The tensor approach answers these questions. It makes it possible to break down pixels by indicating the number of the different components. Better still, it can do this “without using a dictionary, in other words, without knowing ahead of time what elements might be in the pixel,” the researcher explains. This possibility owes to an intrinsic property of tensors, which Pierre Comon has brought to light. In certain mathematical conditions, they can only be broken down one way. In practice, for satellite imaging, a minimum number of variables are required: the intensity received for each pixel, each wavelength and each angle of incidence must be known. Therefore, the unique nature of tensor decomposition makes it possible to retrace the exact proportion of different elements in each image pixel.

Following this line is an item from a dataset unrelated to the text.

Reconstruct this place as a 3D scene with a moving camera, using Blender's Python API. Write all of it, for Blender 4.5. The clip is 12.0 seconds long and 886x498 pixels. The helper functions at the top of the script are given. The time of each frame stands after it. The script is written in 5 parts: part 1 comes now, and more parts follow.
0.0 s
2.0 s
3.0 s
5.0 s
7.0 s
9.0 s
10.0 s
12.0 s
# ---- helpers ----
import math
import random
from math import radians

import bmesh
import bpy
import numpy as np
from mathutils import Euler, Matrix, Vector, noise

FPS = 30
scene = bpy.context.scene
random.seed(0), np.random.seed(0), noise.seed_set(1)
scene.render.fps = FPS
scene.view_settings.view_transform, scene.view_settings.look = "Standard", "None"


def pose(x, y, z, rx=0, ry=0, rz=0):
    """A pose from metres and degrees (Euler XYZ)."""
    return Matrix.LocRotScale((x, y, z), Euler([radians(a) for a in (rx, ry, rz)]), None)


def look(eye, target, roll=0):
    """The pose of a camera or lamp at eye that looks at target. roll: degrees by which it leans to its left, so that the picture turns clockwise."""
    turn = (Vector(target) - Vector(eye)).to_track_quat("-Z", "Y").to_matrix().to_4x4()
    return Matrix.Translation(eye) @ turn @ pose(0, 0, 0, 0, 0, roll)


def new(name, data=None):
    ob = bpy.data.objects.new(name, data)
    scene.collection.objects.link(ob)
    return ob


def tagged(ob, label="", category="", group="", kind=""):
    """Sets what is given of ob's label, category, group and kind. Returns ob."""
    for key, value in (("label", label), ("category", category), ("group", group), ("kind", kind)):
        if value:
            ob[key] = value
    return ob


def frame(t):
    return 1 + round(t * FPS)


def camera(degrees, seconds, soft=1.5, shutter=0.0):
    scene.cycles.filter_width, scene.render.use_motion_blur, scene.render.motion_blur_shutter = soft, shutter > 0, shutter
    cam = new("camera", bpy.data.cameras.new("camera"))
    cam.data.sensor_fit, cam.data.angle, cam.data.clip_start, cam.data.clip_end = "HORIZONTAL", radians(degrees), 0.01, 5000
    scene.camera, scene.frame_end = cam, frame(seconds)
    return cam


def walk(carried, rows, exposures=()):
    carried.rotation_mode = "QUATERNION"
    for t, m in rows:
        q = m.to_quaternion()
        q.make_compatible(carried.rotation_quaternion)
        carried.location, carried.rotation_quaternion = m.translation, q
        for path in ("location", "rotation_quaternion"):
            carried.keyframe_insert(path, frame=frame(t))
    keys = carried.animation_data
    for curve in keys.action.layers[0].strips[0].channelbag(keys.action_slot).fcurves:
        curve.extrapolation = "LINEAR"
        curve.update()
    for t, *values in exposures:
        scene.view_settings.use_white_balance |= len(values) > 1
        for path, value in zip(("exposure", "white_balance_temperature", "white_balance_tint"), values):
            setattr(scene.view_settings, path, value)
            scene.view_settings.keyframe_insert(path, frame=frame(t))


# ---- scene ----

For planet Earth, this approach has limited benefits, since the various elements are already well known. However, it could be particularly helpful in monitoring how forests or water supplies develop. On the other hand, the tensor approach is especially useful for other planets in the solar system. “We have tested our algorithms on images of Mars,” says Pierre Comon. “They helped us to detect different types of ice.” For planets that are still very distant and not as well known, the advantage of this “dictionary free” approach is that it helps bring unknown geological features to light. Whereas the human mind tends to compare what it sees with something it is familiar with, the tensor approach offers a neutral description and can help reveal structures with unknown geochemical properties.

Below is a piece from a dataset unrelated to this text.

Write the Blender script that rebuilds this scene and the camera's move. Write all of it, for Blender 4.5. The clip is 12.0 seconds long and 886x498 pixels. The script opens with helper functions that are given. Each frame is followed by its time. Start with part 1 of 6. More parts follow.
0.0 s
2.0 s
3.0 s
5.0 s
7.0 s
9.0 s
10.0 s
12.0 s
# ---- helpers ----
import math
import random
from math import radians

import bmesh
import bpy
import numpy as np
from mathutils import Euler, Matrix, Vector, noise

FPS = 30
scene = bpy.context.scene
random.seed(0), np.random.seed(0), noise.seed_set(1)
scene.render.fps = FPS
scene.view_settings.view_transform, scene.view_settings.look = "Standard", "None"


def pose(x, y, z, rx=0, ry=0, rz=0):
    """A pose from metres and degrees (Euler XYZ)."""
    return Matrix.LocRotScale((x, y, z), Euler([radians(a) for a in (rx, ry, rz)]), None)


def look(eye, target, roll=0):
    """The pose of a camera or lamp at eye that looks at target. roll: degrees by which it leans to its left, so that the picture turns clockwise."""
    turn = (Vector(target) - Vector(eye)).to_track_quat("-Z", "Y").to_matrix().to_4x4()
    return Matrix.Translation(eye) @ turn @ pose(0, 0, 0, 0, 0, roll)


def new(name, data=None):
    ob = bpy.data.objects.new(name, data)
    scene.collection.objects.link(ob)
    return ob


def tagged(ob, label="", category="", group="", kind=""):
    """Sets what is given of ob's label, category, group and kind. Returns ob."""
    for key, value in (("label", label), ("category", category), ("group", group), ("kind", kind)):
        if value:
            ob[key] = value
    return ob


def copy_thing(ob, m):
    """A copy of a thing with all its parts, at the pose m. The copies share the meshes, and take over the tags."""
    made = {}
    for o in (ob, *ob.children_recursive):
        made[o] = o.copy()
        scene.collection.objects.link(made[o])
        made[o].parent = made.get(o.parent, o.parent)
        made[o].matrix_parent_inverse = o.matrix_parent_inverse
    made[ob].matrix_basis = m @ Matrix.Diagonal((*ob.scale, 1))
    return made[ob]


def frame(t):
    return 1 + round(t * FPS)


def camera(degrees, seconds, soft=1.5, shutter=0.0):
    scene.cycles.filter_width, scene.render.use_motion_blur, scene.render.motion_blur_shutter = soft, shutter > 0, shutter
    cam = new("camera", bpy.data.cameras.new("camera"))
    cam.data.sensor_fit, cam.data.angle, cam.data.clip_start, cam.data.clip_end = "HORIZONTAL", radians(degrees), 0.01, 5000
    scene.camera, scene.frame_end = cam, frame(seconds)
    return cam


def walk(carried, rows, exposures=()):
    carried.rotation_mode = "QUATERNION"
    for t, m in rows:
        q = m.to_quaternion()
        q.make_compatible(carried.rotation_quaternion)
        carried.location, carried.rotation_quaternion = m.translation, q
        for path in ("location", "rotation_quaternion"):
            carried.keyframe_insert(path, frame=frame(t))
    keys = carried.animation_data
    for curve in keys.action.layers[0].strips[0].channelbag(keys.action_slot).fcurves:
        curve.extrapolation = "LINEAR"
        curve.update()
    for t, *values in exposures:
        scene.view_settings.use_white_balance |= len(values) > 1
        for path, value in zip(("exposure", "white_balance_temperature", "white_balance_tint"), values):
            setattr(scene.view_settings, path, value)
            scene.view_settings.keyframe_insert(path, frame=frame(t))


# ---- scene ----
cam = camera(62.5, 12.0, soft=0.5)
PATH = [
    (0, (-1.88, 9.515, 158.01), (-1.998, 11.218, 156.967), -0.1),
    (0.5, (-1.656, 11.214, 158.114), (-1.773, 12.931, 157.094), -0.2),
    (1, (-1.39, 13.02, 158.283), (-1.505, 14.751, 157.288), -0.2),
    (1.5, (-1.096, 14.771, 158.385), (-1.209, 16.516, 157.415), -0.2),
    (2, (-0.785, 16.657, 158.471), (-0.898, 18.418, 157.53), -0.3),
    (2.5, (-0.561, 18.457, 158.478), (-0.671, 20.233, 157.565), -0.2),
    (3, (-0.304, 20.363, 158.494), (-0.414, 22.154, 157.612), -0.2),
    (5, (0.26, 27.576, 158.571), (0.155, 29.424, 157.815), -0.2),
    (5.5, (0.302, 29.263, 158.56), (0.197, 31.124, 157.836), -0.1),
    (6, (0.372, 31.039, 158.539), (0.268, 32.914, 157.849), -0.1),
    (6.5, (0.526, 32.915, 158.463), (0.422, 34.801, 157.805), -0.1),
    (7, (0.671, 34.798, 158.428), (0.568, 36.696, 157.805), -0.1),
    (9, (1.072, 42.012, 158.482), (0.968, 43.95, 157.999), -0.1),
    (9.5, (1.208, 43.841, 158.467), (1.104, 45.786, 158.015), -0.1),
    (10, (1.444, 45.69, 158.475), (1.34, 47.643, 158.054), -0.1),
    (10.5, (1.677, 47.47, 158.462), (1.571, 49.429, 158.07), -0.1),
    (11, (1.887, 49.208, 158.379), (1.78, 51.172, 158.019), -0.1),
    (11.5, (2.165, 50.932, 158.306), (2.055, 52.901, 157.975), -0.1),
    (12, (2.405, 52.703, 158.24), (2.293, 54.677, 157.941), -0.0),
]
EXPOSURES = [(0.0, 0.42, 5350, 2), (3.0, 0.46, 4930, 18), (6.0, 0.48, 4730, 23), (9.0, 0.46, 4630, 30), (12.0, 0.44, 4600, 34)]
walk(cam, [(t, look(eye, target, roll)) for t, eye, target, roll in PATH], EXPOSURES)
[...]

The common theme: a single solution
Throughout his career, Pierre Comon has sought to understand how a single solution can be found for mathematical problems. His first major research in this area began in 1989 and focused on blind source separation in telecommunications. How could the mixed signals from two transmitting antennas be separated without knowing where they were located? “Already at that point, it was a matter of finding a single solution,” the researcher recalls. This research led him to develop techniques for analyzing signals and decomposing them into independent parts to determine the source of each one.
The results he proposed in this context during the 1990s had a huge resonance in both the academic world and industry. In 1988, he joined Thales and developed several patents used to analyze satellite signals. His pioneer article on the analysis of independent components has been cited by fellow researchers thousands of times and continues to be used by scientists. According to Pierre Comon, this work formed the foundation for his research topic. “My results at the time allowed us to understand the conditions for the uniqueness of a solution but did not always provide the solution. That required something else.” That “something else” is in part the tensors, which he has demonstrated to be valuable in finding single solutions.
His projects now focus on increasing the number of practical applications of his research. Beyond the environment, telecommunications and brain imaging, his work also involves chemistry and public health. “One of the ideas I am currently very committed to is that of developing an affordable device for quickly determining the levels of toxic molecules in urine,” he explains. This type of device would quickly reveal polycyclic aromatic hydrocarbon contaminations—a category of harmful compounds found in paints. Here again, Pierre Comon must determine certain parameters in order to identify the concentration of pollutants.
*The GIPSA-Lab is a joint research unit of CNRS, Université Grenoble Alpes and Grenoble INP.